In my experience, the success of a strategic plan doesn’t just rest on its creation or even its execution—it hinges on how you measure its impact and use those insights to improve. A plan that works for today isn’t guaranteed to work tomorrow. The key is knowing when to celebrate progress, when to adjust course, and when to acknowledge that parts of the plan simply didn’t work. Honest evaluation isn’t just good practice; it’s the foundation of operational excellence.

Keeping a strategy alive requires both structure and flexibility. These are the core principles I use to ensure a plan doesn’t wither on the vine:

  • Regular Check-Ins: Focused, action-oriented reviews to see what’s working and what needs adjustment. No endless meetings, just clarity.
  • Transparent Metrics: Real-time tracking tools so everyone knows where the team stands. Guesswork isn’t strategy.
  • Celebrate Incremental Wins: Small victories build momentum and remind teams that progress matters.
  • Delegate with Clarity: Tasks need owners, not committees. Ambiguity is the enemy.
  • Adapt Quickly: Stubbornly sticking to a failing approach isn’t resilience; it’s wasting everyone’s time.

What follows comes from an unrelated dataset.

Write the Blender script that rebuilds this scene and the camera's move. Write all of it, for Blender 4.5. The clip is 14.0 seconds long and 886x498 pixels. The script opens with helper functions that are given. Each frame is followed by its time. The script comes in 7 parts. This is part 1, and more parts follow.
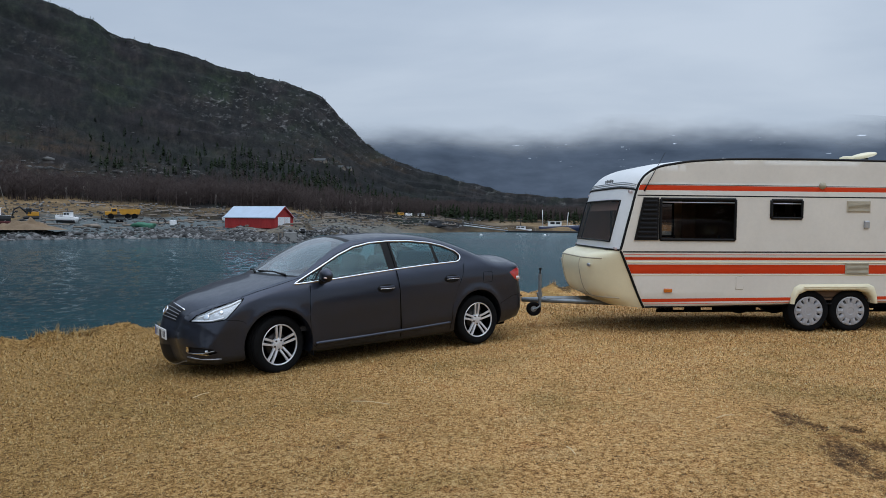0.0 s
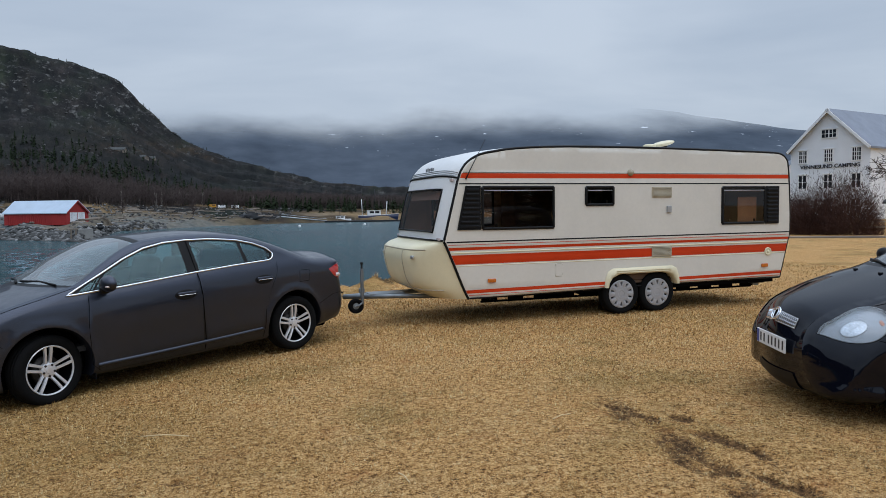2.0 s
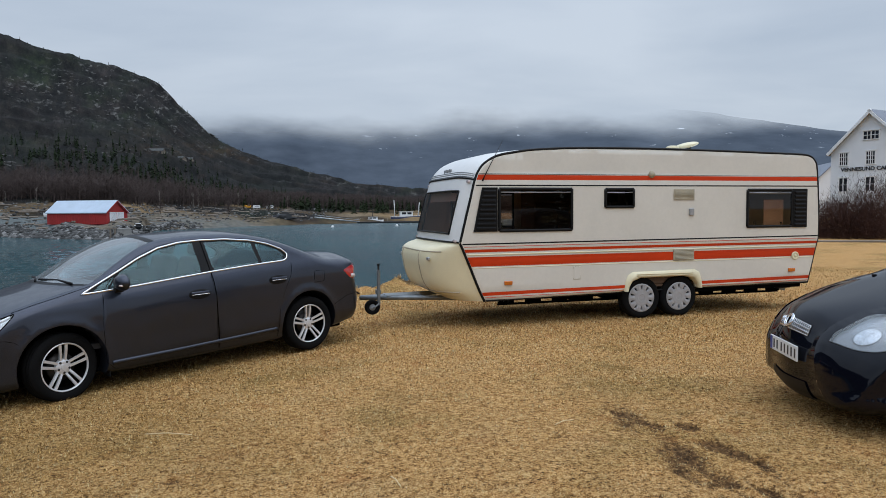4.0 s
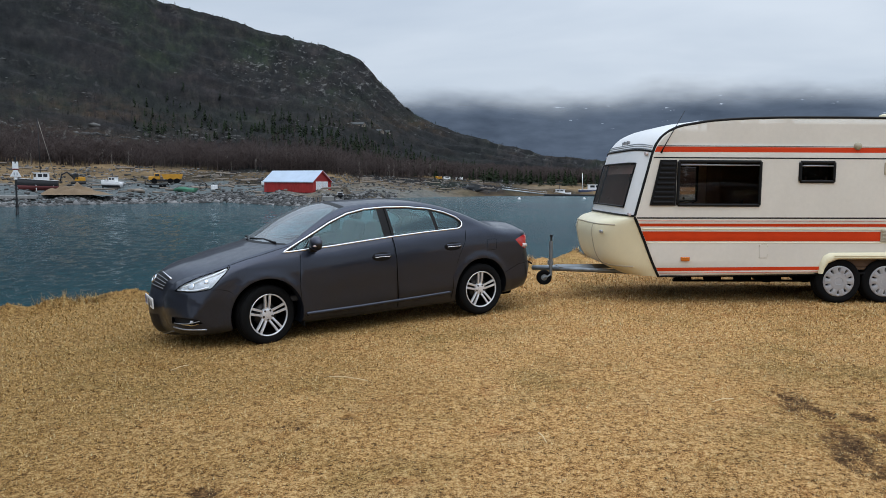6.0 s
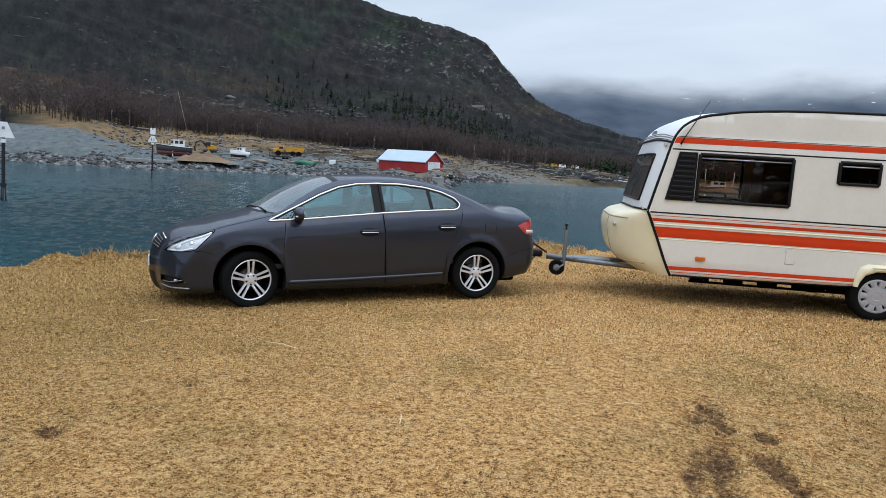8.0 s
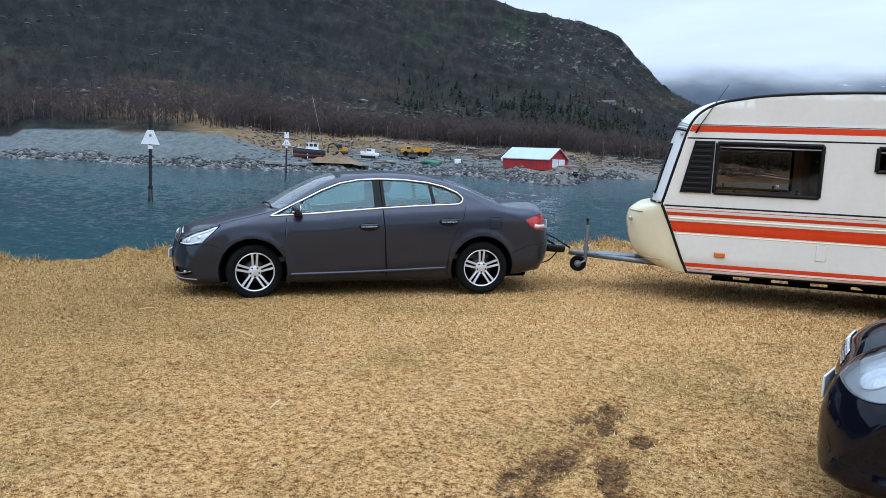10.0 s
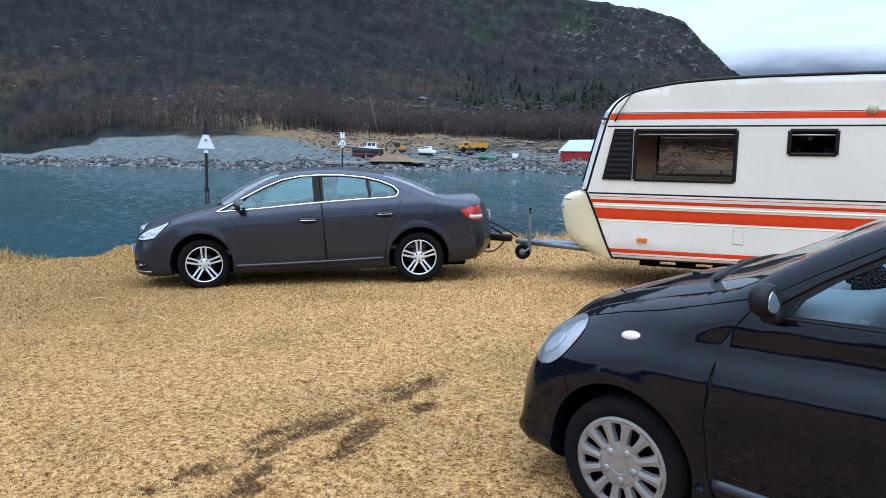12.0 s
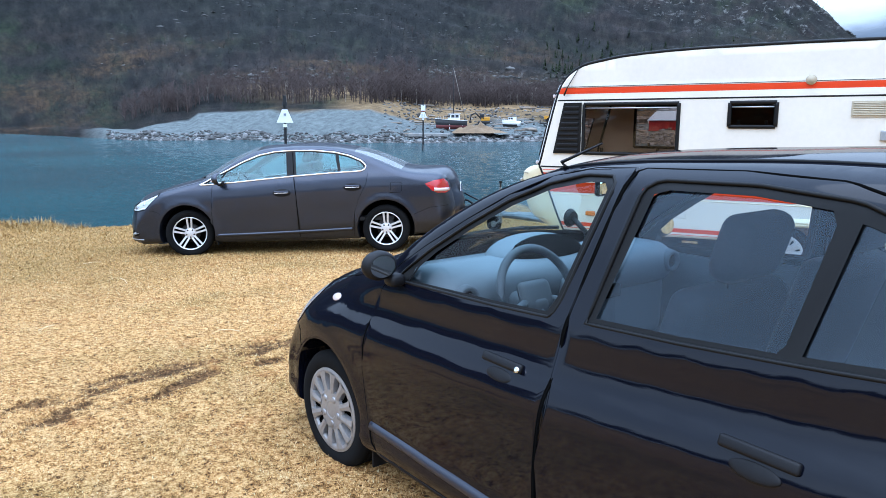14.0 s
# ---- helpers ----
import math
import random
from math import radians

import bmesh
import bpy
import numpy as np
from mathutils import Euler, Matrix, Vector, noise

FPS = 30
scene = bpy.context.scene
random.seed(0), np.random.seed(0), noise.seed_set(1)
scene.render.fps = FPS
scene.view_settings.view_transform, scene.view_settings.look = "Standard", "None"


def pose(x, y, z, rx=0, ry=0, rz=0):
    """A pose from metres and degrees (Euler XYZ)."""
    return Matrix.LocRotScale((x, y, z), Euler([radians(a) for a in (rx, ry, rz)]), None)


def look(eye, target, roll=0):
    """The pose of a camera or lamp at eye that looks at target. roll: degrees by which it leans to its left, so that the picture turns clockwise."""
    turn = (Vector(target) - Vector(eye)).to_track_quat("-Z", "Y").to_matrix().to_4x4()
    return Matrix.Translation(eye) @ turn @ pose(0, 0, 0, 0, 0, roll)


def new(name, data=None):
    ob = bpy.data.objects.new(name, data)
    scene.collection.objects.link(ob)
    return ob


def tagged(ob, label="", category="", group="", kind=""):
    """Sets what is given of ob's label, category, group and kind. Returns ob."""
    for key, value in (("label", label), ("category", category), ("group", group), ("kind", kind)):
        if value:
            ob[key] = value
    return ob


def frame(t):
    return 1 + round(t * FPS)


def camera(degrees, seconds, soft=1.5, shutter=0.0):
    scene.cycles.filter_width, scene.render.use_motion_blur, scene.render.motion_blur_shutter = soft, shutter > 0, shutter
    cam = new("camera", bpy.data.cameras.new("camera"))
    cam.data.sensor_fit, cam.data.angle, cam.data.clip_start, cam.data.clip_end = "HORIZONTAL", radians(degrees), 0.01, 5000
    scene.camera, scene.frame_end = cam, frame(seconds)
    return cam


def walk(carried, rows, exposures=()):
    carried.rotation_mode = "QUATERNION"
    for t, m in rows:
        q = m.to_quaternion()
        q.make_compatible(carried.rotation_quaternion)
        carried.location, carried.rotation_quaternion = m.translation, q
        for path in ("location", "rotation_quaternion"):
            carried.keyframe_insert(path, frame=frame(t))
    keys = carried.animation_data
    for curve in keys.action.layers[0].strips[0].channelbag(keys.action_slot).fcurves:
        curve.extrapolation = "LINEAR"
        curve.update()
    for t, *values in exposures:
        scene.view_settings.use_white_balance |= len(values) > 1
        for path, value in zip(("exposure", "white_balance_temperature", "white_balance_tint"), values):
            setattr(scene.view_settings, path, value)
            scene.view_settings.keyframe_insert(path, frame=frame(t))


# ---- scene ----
cam = camera(64.7, 14.0, 0.5)
PATH = [
    (0, (0.411, -0.229, 1.454), (0.168, 1.754, 1.368), 0.5),
    (0.5, (0.405, -0.162, 1.452), (0.315, 1.831, 1.317), 0.8),
    (1, (0.426, 0.075, 1.457), (0.445, 2.074, 1.378), 0.4),
    (1.5, (0.423, 0.295, 1.483), (0.597, 2.285, 1.382), 0.8),
    (2, (0.418, 0.436, 1.483), (0.684, 2.415, 1.366), -0.7),
    (2.2, (0.439, 0.463, 1.486), (0.711, 2.442, 1.383), -1.1),
    (4.3, (0.644, 0.446, 1.482), (0.762, 2.439, 1.364), -0.0),
    (4.5, (0.632, 0.414, 1.467), (0.691, 2.409, 1.339), 0.2),
    (5, (0.596, 0.307, 1.464), (0.5, 2.298, 1.299), 0.3),
    (5.5, (0.637, 0.199, 1.489), (0.417, 2.179, 1.315), 0.0),
    (6, (0.825, 0.233, 1.471), (0.473, 2.193, 1.281), 0.3),
    (6.5, (1.106, 0.268, 1.477), (0.683, 2.21, 1.255), -0.4),
    (7, (1.397, 0.439, 1.472), (0.901, 2.364, 1.26), 2.0),
    (7.5, (1.715, 0.593, 1.472), (1.195, 2.508, 1.221), 1.0),
    (7.7, (1.903, 0.62, 1.456), (1.311, 2.514, 1.208), 2.8),
    (9.8, (3.433, 1.173, 1.532), (2.488, 2.918, 1.286), 0.2),
    (10, (3.566, 1.277, 1.496), (2.575, 2.994, 1.229), 2.4),
    (10.5, (3.904, 1.438, 1.537), (2.832, 3.111, 1.305), 1.2),
    (11, (4.363, 1.465, 1.543), (3.279, 3.118, 1.242), 2.5),
    (11.5, (4.708, 1.639, 1.51), (3.63, 3.302, 1.238), 2.6),
    (12, (5.131, 1.785, 1.521), (3.986, 3.4, 1.238), 0.6),
    (12.5, (5.56, 1.899, 1.547), (4.456, 3.534, 1.217), 0.8),
    (13, (5.905, 2.106, 1.551), (4.763, 3.706, 1.177), 1.3),
    (13.5, (6.286, 2.285, 1.548), (5.069, 3.832, 1.193), 1.8),
    (14, (6.633, 2.506, 1.581), (5.3, 3.951, 1.218), -0.1),
]
walk(cam, [(t, look(eye, target, roll)) for t, eye, target, roll in PATH],
     [(0, -0.05, 6300, 13), (2.2, -0.05, 6300, 13), (4.3, 0.05, 6500, 13), (5.5, 0.15, 6550, 13), (6.5, 0.28, 6550, 13), (7.7, 0.38, 6450, 13), (9.8, 0.62, 5900, 12), (11, 0.76, 5780, 12), (12.5, 0.86, 5680, 12), (13.2, 0.96, 5580, 12), (14, 1.3, 5400, 12)])

# ---- light and sky ----
WATER = -3.6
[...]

By the end of that afternoon, I realized the real lesson comes down to this: strategy isn’t about perfection. It’s about making things work in the messy, unpredictable, wonderfully human world we live in. Ultimately, the goal isn’t to execute one flawless plan. It’s to create a cycle of continuous improvement where each strategic plan builds on the lessons of the last. That’s how you bridge the gap between vision and reality, turning good intentions into meaningful outcomes. It’s not easy, but it’s worth it. After all, as Sam said, “A plan is only as strong as the results it delivers.”